Loud Regardless! A Sunday Night in Philly with Paranoid Social Club.


Going in, I wasn’t sure what to expect. It was Sunday night, we’d done some casual day drinking and frankly- I just wasn’t sure how Paranoid Social Club would do playing a show upstairs at World Café Live. It’s a beautiful bar, but not entirely friendly to loud noises and from what I could tell, PSC were all about loud noises. Then there was the lingering issue that I might not even be awake when they play. But lucky for me, they were going on early. Unlucky for them though, because it just seems like there aren’t many people going to rock shows at 8pm on a Sunday night.

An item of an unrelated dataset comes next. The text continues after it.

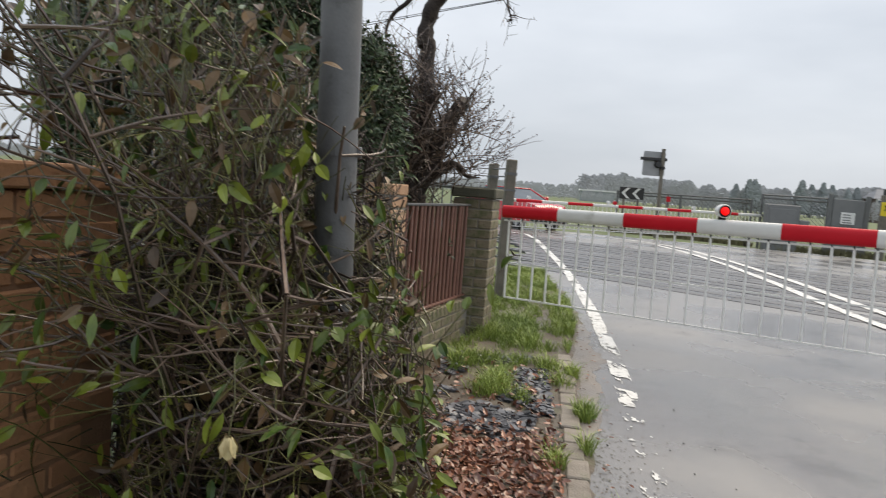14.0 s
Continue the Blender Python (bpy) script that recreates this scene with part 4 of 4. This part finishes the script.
limb([(-0.22, 0.1, -0.05), (-0.16, 0.05, 0.6), (-0.10, 0, 1.13), (-0.03, 0, 1.62), (-0.025, 0, 2.05), (-0.03, 0, 2.33), (0.08, 0, 2.52), (0.09, 0, 2.66)], [0.20, 0.17, 0.135, 0.085, 0.060, 0.056, 0.056, 0.038], "trunk", 12)
tips = []
tips.append(limb([(0.09, 0, 2.62), (0.0, 0.0, 2.76), (-0.06, 0, 2.90), (-0.09, 0, 2.96)], [0.026, 0.022, 0.017, 0.012]))
tips.append(limb([(0.09, 0, 2.64), (0.16, -0.05, 2.80), (0.24, -0.08, 2.98), (0.40, -0.1, 3.12)], [0.020, 0.016, 0.010, 0.005]))
tips.append(limb([(0.10, 0, 2.60), (0.26, 0.05, 2.78), (0.45, 0.08, 2.82), (0.66, 0.08, 2.84), (0.80, 0.06, 2.92), (0.90, 0.05, 2.91), (0.97, 0.05, 2.87)], [0.027, 0.022, 0.019, 0.015, 0.010, 0.006, 0.003]))
tips.append(limb([(0.10, 0, 2.50), (0.22, -0.05, 2.58), (0.33, -0.08, 2.60), (0.38, -0.08, 2.53), (0.44, -0.08, 2.56)], [0.036, 0.027, 0.020, 0.015, 0.010]))
tips.append(limb([(0.06, 0, 2.56), (-0.10, 0.05, 2.54), (-0.24, 0.08, 2.42), (-0.33, 0.1, 2.32), (-0.34, 0.1, 2.2)], [0.024, 0.021, 0.018, 0.014, 0.008]))
tips.append(limb([(0.22, -0.05, 2.58), (0.36, -0.1, 2.68), (0.50, -0.12, 2.62), (0.62, -0.12, 2.66), (0.74, -0.12, 2.66)], [0.022, 0.018, 0.013, 0.009, 0.004]))
tips.append(limb([(0.46, -0.1, 2.64), (0.52, -0.1, 2.52), (0.54, -0.12, 2.40), (0.57, -0.12, 2.30)], [0.011, 0.009, 0.006, 0.003]))
limb([(-0.06, 0, 1.52), (0.02, -0.08, 1.70), (0.07, -0.12, 1.80)], [0.06, 0.05, 0.045])
limb([(-0.08, 0, 1.05), (0.08, -0.10, 1.35), (0.19, -0.16, 1.58), (0.28, -0.2, 1.74)], [0.095, 0.075, 0.058, 0.046])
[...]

It’s probably not the best sign when the guy selling tickets has to ask you what kind of band you’re paying to see is- which is what happened while purchasing my ticket for the show.

“People have been asking,” he said. “I’m not sure what to tell them. Do you know them? What are they like?”

I told him that they’re just a good ol’ rock ‘n roll band.

“So it might get loud?” He asked.

There was distinct possibility.

When Rustic Overtones played this same room a few years ago, they played an acoustic set. But I couldn’t see Paranoid doing that. I remember them from my Sidecar days and they never really seemed to care about what might be “the right thing to do.” I thought there was a chance they’d strip it down a bit, but that chance was a small one. I sat at the bar and ordered a beer while they sound checked. It was going to be loud.

Not much of a crowd and it seemed as if only the two tables up front were fans. PSC opened with “It’s the Beat” into “Cable Hook-Up” and quiet room be damned, they were going to be loud. Two douche rockets at the bar who were hitting on the bartender started making douche rocket comments about the noise level. Go home, pricks. The bartender really didn’t seem to mind. She had ear plugs. It seemed both of us were happy when the two fart knockers left.

Plain and simple, PSC rocked. I had always admired their live shows and from the first few tunes, I could tell that they hadn’t lost a step. Dave Gutter remains one of my favorite front men and the addition of Trent Gay on guitar and vocals was a great move. He fits in perfectly. It was a little jarring watching Craig Sala play drums, as I had always been a fan on Marc Boisvert, but Sala is a pro and held it done like only a pro could. And the Silver Fox, Jon Roods, is the band’s wizard- laying down solid bass lines, playing keyboards and handling the samples that Boisvert used too. They’re just tight. They are in control and have a plan. You see a lot of middling, wandering bands out there so it was refreshing to see a band hit the stage, own that stage and make it theirs. Professional in rock music is a lost art.

But the highlight of the night was watching the reactions of those people who just wandered in, either for a beer or two grab some food. These people, the ones unfamiliar with PSC, were the ones I started watching. I witnessed one dude have a oh shit this band is awesome moment and I watched as the wait and kitchen staff started assembling at one end of the bar to watch PSC play. The bartender with the ear plugs was bobbing her head to “Cut In” as she wiped down the bar. Man I was almost proud.

I always used to think that PSC could be huge if only more people saw them. Maybe that will happen on this tour (which takes them to South By Southwest and then out to California.) They’ve become much more of a rock band, less robotic and machine like than they were a few years ago. There’s more humanity to their music now, a perfect example is “Count on Me,” a real barnburner of a rock song, that even in a acoustic-friendly room like the upstairs at World Café, sounded bombastically awesome.
I haven’t had a bombastically awesome sounding Sunday night in a while.

Thanks PSC. I hope the next show is in a room better suited for you.